A Giteranyi, on a déjà construit des Centres de santé, le bureau communal, fait l’adduction d’eau. Il y a aussi le projet de construction d’un Tribunal de Résidence, des grandes écoles bien équipées, etc. Il faut aussi ajouter qu’avec la fin des travaux, Muyinga va combler son déficit énergétique. Ce qui va permettre aux différentes usines, entreprises de bien fonctionner et d’être très productives.
Dans d’autres provinces, des spéculateurs sur certains produits comme le ciment, le sucre, les boissons de la Brarudi… sont punis. Et à Muyinga ?
On le fait aussi ici. Pour le sucre, il n’y a pas encore de problèmes. Parce qu’aujourd’hui, la quantité est suffisante. Mais avant, elle était très minime. D’où la spéculation. Pour le ciment, la population doit être protégée en faisant respecter les prix officiels. Pour les boissons, nous avons tenu des réunions avec les commerçants. Les spéculateurs sont punis et bientôt, ils vont même être rayés de la liste.

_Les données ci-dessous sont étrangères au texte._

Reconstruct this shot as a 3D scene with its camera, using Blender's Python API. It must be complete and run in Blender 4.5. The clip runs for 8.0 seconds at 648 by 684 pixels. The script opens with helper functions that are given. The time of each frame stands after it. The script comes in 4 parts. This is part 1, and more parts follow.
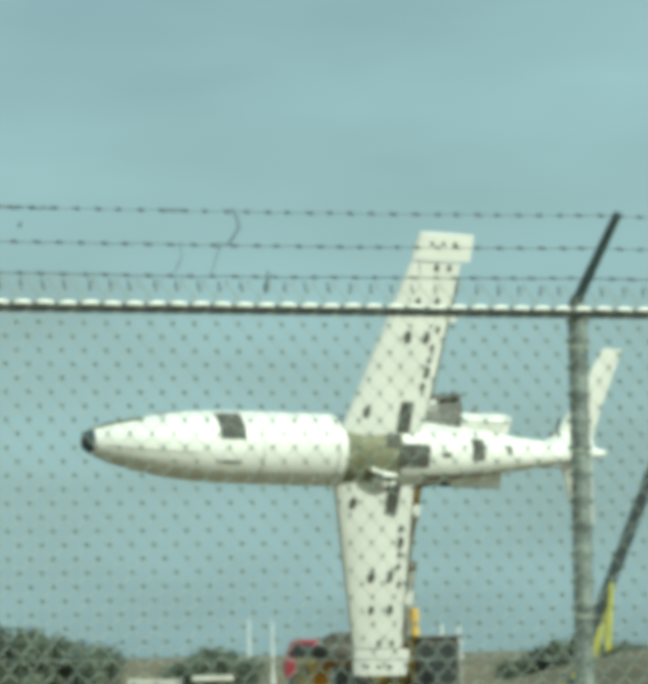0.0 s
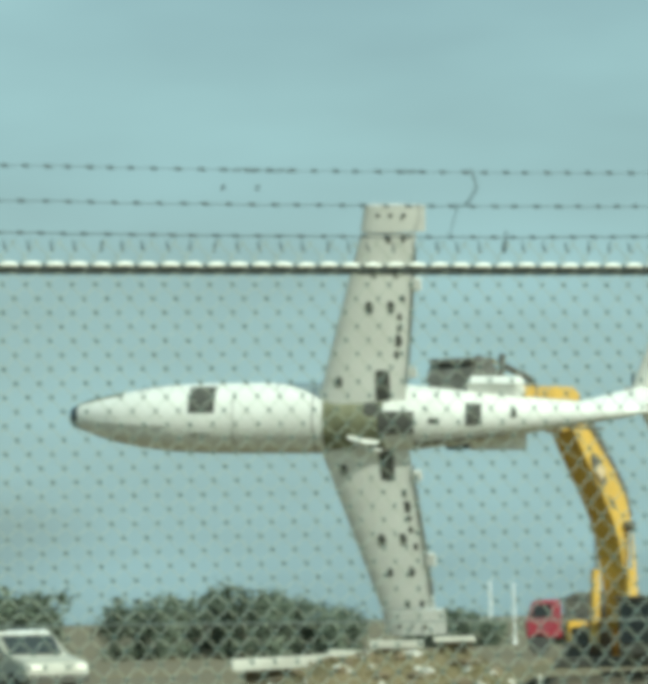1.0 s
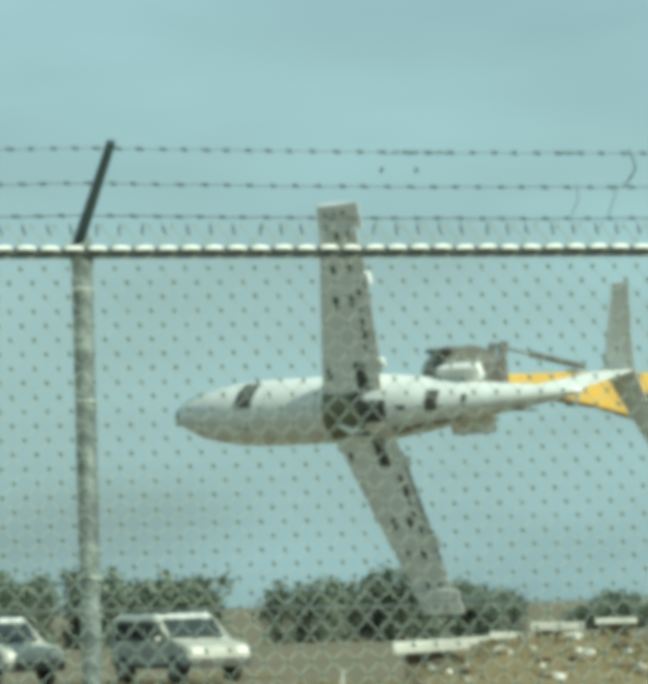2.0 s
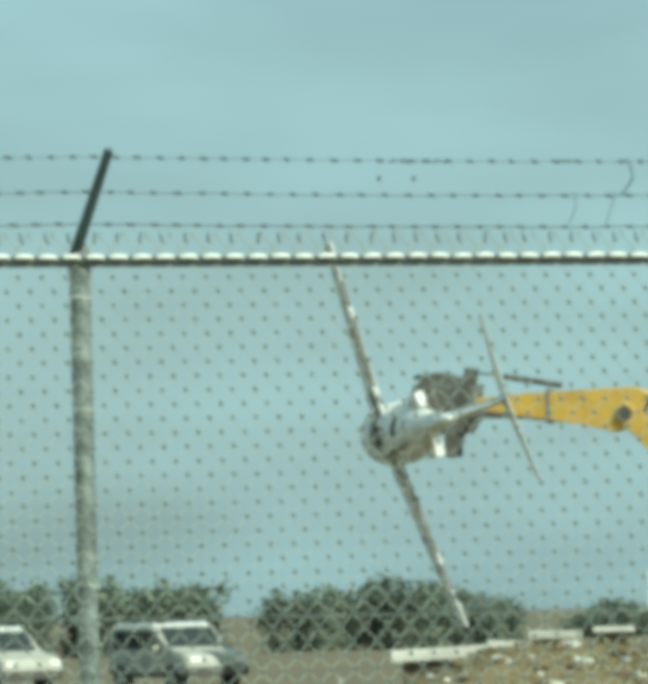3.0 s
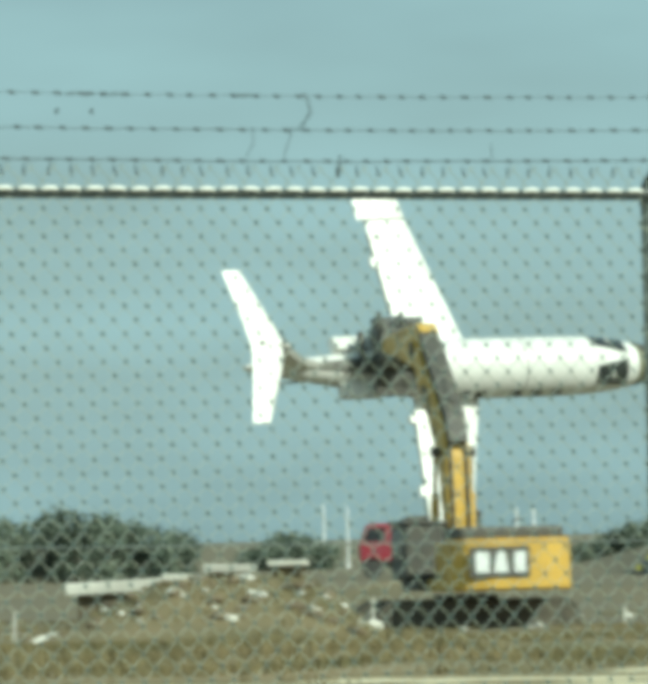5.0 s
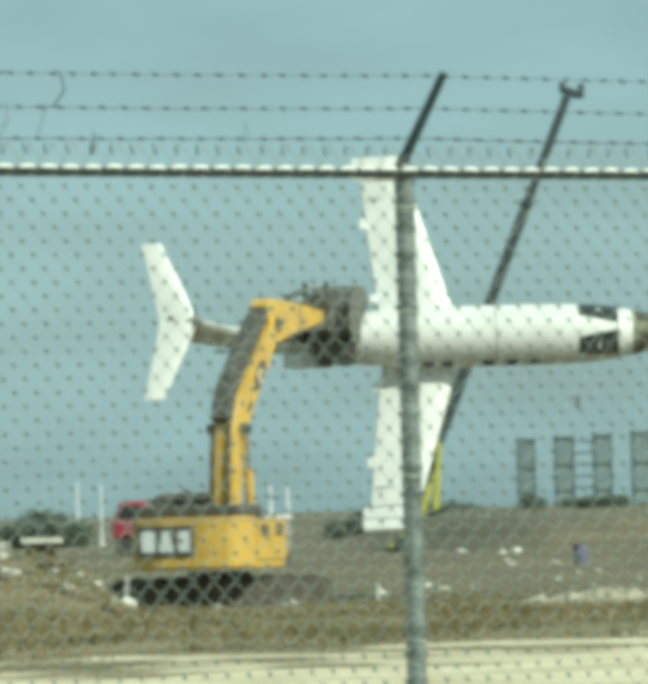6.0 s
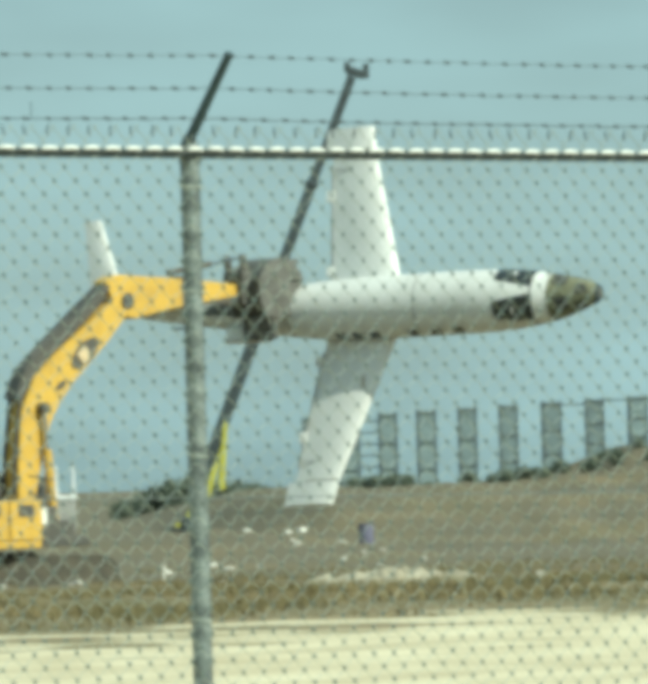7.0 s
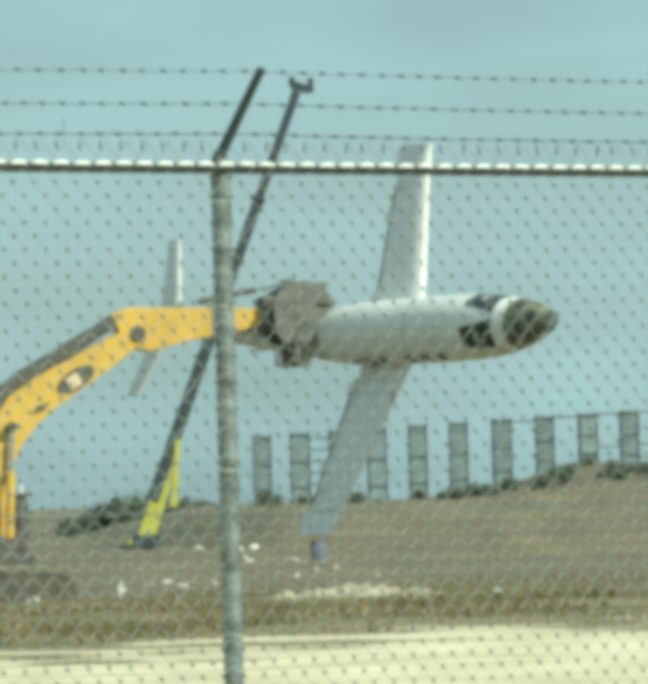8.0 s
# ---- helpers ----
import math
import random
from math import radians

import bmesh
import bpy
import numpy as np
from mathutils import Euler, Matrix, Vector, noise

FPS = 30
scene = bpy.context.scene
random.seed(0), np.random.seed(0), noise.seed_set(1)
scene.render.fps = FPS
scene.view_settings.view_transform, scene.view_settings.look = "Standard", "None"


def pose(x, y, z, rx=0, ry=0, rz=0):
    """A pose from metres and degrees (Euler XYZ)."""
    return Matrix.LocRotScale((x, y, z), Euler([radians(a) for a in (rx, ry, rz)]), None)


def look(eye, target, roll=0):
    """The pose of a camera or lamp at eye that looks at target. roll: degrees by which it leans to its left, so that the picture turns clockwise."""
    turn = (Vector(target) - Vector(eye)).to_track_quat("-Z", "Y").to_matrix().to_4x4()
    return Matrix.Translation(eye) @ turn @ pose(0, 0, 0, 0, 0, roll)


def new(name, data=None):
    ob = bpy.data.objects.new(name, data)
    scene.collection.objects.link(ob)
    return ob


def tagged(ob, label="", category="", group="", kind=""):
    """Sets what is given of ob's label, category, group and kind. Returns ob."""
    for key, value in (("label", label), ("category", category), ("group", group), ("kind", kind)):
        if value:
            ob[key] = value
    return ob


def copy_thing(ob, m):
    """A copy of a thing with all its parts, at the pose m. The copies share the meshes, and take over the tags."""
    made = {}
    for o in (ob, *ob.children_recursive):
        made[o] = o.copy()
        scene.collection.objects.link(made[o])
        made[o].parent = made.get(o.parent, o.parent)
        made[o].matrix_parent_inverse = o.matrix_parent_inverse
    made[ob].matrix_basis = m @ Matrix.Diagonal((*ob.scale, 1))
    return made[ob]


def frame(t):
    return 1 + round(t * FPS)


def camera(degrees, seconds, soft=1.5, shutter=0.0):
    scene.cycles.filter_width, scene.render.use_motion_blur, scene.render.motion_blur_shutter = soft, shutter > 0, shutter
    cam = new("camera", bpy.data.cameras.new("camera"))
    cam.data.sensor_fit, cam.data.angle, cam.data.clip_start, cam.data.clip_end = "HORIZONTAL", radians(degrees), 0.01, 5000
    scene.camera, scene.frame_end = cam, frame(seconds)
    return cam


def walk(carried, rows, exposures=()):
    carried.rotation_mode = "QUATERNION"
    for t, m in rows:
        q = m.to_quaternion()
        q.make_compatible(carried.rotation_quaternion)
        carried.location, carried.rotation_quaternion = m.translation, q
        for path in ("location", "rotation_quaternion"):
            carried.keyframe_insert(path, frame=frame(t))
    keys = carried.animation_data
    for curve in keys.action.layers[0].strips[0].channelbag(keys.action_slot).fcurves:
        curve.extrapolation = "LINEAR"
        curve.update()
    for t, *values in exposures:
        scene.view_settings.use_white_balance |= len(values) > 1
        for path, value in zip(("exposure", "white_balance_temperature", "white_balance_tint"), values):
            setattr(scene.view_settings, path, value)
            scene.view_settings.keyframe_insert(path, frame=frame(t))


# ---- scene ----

Mais, pour le sucre, certaines informations disent que votre épouse est impliquée
Moi, je pense que les auteurs de ces informations ont un autre objectif. Ils veulent ternir notre image. Ils sont encore en arrière. Même si mon épouse faisait du commerce, ça ne serait pas pour vendre du sucre. A notre niveau, nous allons prier pour eux afin qu’ils changent de comportement.
Mais, nous ne pouvons pas empêcher quelqu’un à manifester ses idées. Seulement, ce sont des mensonges. Nous ne pouvons pas entrer dans leur jeu. Ce serait une perte de temps. On leur laisse le champ libre. Il revient à ceux qui reçoivent de telles informations de vérifier si c’est fondé ou pas.
Votre rêve pour la province après cinq ans ?
Laisser des traces positives. Personne n’est éternel. D’autres gouverneurs sont passés par ici. Nous comptons laisser un bon héritage. Pour y arriver, il faut d’abord renforcer la paix et la sécurité. Car, c’est la base de tout. Que tout le monde sans distinction de partis politiques, d’ethnies, de religions, … se sente en sécurité.
Muyinga doit se doter d’un bureau provincial moderne. Des avenues pavées dans les quartiers. En cas de pluies, certaines artères deviennent presque impraticables. Nous voulons aussi faire la promotion des investisseurs.
Comment ?
Nous voulons mettre ensemble les commerçants pour un coaching afin de constituer des gros capitaux. Ce qui leur permettra d’aller importer en Chine, Dubaï, etc. Les mineurs doivent aussi être organisés. Nous allons leur montrer comment faire une bonne gestion de leurs recettes, comment les fructifier au lieu de gaspiller. Bref, je vais faire de Muyinga le ‘’Dubaï burundais’’, attrayant et rassurant pour tous.
Sept communes de Muyinga : Muyinga, Buhinyuza, Butihinda, Gasorwe, Mwakiro, Giteranyi et Gashoho.
Superficie : 1836 km2
Population : 865.892 habitants (2019)
Densité : 472 hab./Km2 (2019)
*Le projet Rusumo Falls (RRFP) est un projet régional hydroélectrique en cours de développement conjoint par les gouvernements du Burundi, du Rwanda et de la Tanzanie par l’intermédiaire d’une société commune Rusumo Power Company (RPCL).